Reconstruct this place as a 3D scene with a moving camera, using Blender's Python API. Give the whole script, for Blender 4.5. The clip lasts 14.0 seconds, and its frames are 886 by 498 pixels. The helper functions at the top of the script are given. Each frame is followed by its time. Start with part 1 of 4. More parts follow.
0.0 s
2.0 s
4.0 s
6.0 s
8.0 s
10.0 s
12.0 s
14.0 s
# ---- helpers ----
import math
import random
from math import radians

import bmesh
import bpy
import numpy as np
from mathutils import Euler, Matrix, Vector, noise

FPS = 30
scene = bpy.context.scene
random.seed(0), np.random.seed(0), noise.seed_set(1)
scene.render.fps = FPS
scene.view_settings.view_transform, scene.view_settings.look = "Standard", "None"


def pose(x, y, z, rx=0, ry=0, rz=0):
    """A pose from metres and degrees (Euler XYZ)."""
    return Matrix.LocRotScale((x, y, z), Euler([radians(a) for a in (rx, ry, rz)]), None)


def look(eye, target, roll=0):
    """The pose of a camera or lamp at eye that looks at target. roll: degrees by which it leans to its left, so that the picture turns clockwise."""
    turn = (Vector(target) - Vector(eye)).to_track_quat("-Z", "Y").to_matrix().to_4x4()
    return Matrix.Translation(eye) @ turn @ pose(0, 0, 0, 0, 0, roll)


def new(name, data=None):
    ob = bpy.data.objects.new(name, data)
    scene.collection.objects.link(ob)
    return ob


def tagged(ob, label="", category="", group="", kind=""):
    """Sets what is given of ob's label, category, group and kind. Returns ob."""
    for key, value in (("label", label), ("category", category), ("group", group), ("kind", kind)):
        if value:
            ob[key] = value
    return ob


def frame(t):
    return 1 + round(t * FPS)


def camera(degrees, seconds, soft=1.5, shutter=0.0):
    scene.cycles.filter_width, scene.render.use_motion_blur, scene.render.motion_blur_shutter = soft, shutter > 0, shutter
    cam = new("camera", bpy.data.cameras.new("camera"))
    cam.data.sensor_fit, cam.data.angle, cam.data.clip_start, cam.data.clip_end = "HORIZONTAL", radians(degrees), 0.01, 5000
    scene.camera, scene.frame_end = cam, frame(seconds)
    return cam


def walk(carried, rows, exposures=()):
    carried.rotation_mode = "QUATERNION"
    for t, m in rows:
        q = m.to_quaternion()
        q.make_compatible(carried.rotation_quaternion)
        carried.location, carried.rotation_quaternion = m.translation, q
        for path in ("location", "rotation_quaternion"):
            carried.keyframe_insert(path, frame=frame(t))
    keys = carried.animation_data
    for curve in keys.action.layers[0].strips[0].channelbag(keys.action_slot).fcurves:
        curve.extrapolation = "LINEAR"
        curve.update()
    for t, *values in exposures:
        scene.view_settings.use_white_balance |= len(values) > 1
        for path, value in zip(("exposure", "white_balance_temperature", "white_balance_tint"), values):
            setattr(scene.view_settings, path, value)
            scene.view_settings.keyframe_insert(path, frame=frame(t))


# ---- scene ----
++++
Type out all of the material again, word for word.

Reconstruct this place as a 3D scene with a moving camera, using Blender's Python API. Give the whole script, for Blender 4.5. The clip lasts 14.0 seconds, and its frames are 886 by 498 pixels. The helper functions at the top of the script are given. Each frame is followed by its time. Start with part 1 of 4. More parts follow.
0.0 s
2.0 s
4.0 s
6.0 s
8.0 s
10.0 s
12.0 s
14.0 s
# ---- helpers ----
import math
import random
from math import radians

import bmesh
import bpy
import numpy as np
from mathutils import Euler, Matrix, Vector, noise

FPS = 30
scene = bpy.context.scene
random.seed(0), np.random.seed(0), noise.seed_set(1)
scene.render.fps = FPS
scene.view_settings.view_transform, scene.view_settings.look = "Standard", "None"


def pose(x, y, z, rx=0, ry=0, rz=0):
    """A pose from metres and degrees (Euler XYZ)."""
    return Matrix.LocRotScale((x, y, z), Euler([radians(a) for a in (rx, ry, rz)]), None)


def look(eye, target, roll=0):
    """The pose of a camera or lamp at eye that looks at target. roll: degrees by which it leans to its left, so that the picture turns clockwise."""
    turn = (Vector(target) - Vector(eye)).to_track_quat("-Z", "Y").to_matrix().to_4x4()
    return Matrix.Translation(eye) @ turn @ pose(0, 0, 0, 0, 0, roll)


def new(name, data=None):
    ob = bpy.data.objects.new(name, data)
    scene.collection.objects.link(ob)
    return ob


def tagged(ob, label="", category="", group="", kind=""):
    """Sets what is given of ob's label, category, group and kind. Returns ob."""
    for key, value in (("label", label), ("category", category), ("group", group), ("kind", kind)):
        if value:
            ob[key] = value
    return ob


def frame(t):
    return 1 + round(t * FPS)


def camera(degrees, seconds, soft=1.5, shutter=0.0):
    scene.cycles.filter_width, scene.render.use_motion_blur, scene.render.motion_blur_shutter = soft, shutter > 0, shutter
    cam = new("camera", bpy.data.cameras.new("camera"))
    cam.data.sensor_fit, cam.data.angle, cam.data.clip_start, cam.data.clip_end = "HORIZONTAL", radians(degrees), 0.01, 5000
    scene.camera, scene.frame_end = cam, frame(seconds)
    return cam


def walk(carried, rows, exposures=()):
    carried.rotation_mode = "QUATERNION"
    for t, m in rows:
        q = m.to_quaternion()
        q.make_compatible(carried.rotation_quaternion)
        carried.location, carried.rotation_quaternion = m.translation, q
        for path in ("location", "rotation_quaternion"):
            carried.keyframe_insert(path, frame=frame(t))
    keys = carried.animation_data
    for curve in keys.action.layers[0].strips[0].channelbag(keys.action_slot).fcurves:
        curve.extrapolation = "LINEAR"
        curve.update()
    for t, *values in exposures:
        scene.view_settings.use_white_balance |= len(values) > 1
        for path, value in zip(("exposure", "white_balance_temperature", "white_balance_tint"), values):
            setattr(scene.view_settings, path, value)
            scene.view_settings.keyframe_insert(path, frame=frame(t))


# ---- scene ----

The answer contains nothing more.